Still I tried. I passed out brand new folders with a few sheets of college-ruled paper in them. College-ruled paper is a big deal to these kids, just like the kids in jail. Normally they get the wide-ruled paper and they tell me it makes them feel like they are back in elementary school. Like they’re not good enough for real paper. One girl opened the folder and saw the paper and then looked at me. “All this paper is for me to use? It’s so nice. Thank you.” Her joy at such a simple gift gave me a shot of courage to continue.
I tried to talk. I got out a sentence. Maybe two. They turned their backs on me and started talking to each other loudly, making more rude comments. I searched my brain for something, anything to get their attention. I had nothing. I had stories to tell them but they wouldn’t listen. I walked around the room, looking at them, trying to make eye contact, asking a question or two. They laughed and made more rude comments. They told me they were here because they didn’t want to do anything and that I couldn’t make them. Of course everything was accented with more colorful language.
And they were right. I failed.
Standing there and letting them heap garbage words on me wouldn’t do either of us any good. So when the teacher brought the principal in and asked me if I wanted to go to another room I couldn’t help it. I nodded. I couldn’t do it. Not with these kids. Not with this group.
As I gathered up the folders there was one boy at the front who kept saying, “Not me. I wasn’t acting up.” And I told him no, you were fine. You did good. It was little enough to offer. But it wasn’t enough. Not for me.
It’s the first time I have ever walked away from a group.

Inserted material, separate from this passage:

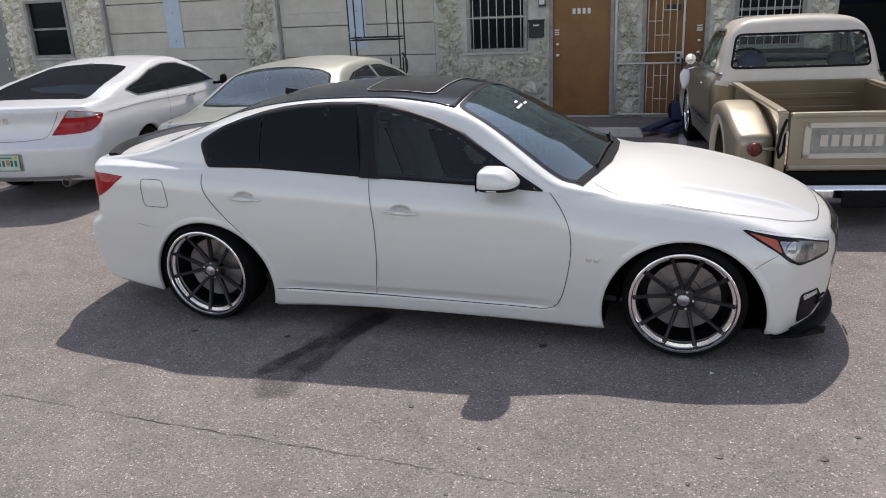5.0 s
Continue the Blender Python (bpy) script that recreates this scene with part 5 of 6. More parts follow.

They moved me to another class. Less students. More focus. More of what I expected. Not a lot of interest. Not a lot of attention but they did participate. They all read out loud and all but one came to the front of the room to do it. That was big. They didn’t believe me when I told them about how I used to be so afraid when I did public speaking I had to add in extra time to throw-up before I went on stage.

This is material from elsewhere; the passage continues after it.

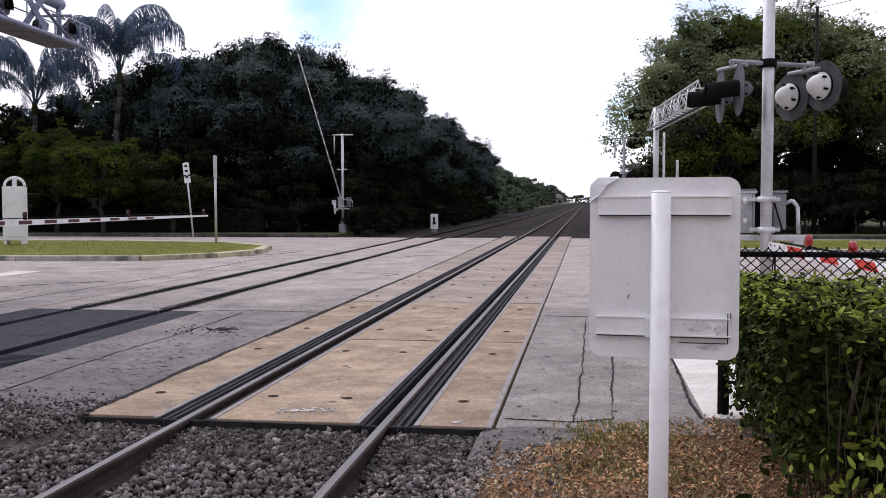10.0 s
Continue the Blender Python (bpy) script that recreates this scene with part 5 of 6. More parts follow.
# ---- street furniture, vehicles and buildings ----
def build_pylon():
    t = thing("advertising_pylon", "white cabinet sign with an arched open top on short legs", "cabinet sign", pose(-18.0, 31.7, 0.12, 0, 0, 14))
    bm = bmesh.new()
    box(bm, 0, 0, 1.10, 0.74, 0.42, 1.92, bevel=0.02)
    body = part("cabinet", bm, M_WHITE, t)
    bm = bmesh.new()
    box(bm, 0.04, -0.215, 1.12, 0.56, 0.03, 1.68, bevel=0.006)
    part("face_panel", bm, M_WHITE, body)
    bm = bmesh.new()
    for k in range(10):
        a0, a1 = math.pi * k / 10, math.pi * (k + 1) / 10
        tube(bm, (0.35 * math.cos(a0), 0, 2.08 + 0.30 * math.sin(a0)), (0.35 * math.cos(a1), 0, 2.08 + 0.30 * math.sin(a1)), 0.05, seg=8)
    part("arch", bm, M_WHITE, t)
    bm = bmesh.new()
    box(bm, 0, 0, 2.20, 0.06, 0.30, 0.30)
    part("arch_post", bm, M_WHITE, t)
    for x in (-0.30, 0.30):
        bm = bmesh.new()
        box(bm, x, 0, 0.08, 0.10, 0.40, 0.2, bevel=0.01)
        part("leg", bm, M_WHITE, t)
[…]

We did little poems. Acrostics to help me get to know who they were. They picked a word and described it using the five senses. And right away one of them got it. He thought outside of the box. He used beautiful and specific words. Then another one spoke up without prompting, sharing her thoughts. I told them we’d be doing more things like this when I came back tomorrow and there were no groans, no complaints. I wanted to cry. I was so happy.
When my time was up I went back to the first class because the principal wanted to have the kids apologize to me. This time the room was silent but the hostility level was still high. I could feel it when I walked back in. The principal made a formal apology to me and a few of the students hollered out an “I’m sorry.” But mostly they sat there and listened to the principal tell them how embarrassed she was, how hard she had worked for this program to be able to come to her school, and how, because of their actions today, they had lost the opportunity to work with me. They lost the opportunity to see their work on the walls of the museum. They lost the chance, for today, to be heard. As she spoke, I watched those kids slid down farther in their chairs. No one said a word.
I know the principal had to come down on them. They had been out of control and she was doing her job as best she could with what she had to deal with at that moment.
But I felt my heart breaking as listened. I thought about that girl who was looking forward to writing on real grown-up paper. I thought about that one kid who wanted me to know that he hadn’t been acting up. I thought about how every one of those kids was going to leave class today and go home to another place where they might not be heard.
I told them I was sorry too. I told them I was sorry I wasn’t going to get the chance to work with them, to help them tell their stories. I told them that every one of them was a person of value, that they all had stories to tell, and that it was important that they tell them. I said their stories might come out in conversations with a friend. A letter they write. A love poem. I told them the world needed to hear what they had to say and that I hoped one day find a way to tell their stories in an appropriate way.
And then I left.
I walked through the office and past a lounge where teachers gathered to ask me if I was going come back the next day. It had never dawned on me that I could say no. No one would have blamed me if I had.
In the corner of the room was a girl from the new class they gave me. I told the teachers that student had done good work today and the girl smiled. I told her about the museum exhibit and how her work would be on the walls for everyone to see.
Her mouth formed a surprised “O” and she said, “Really?”
I nodded and smiled back at her.
Would I be back tomorrow? Of course I would.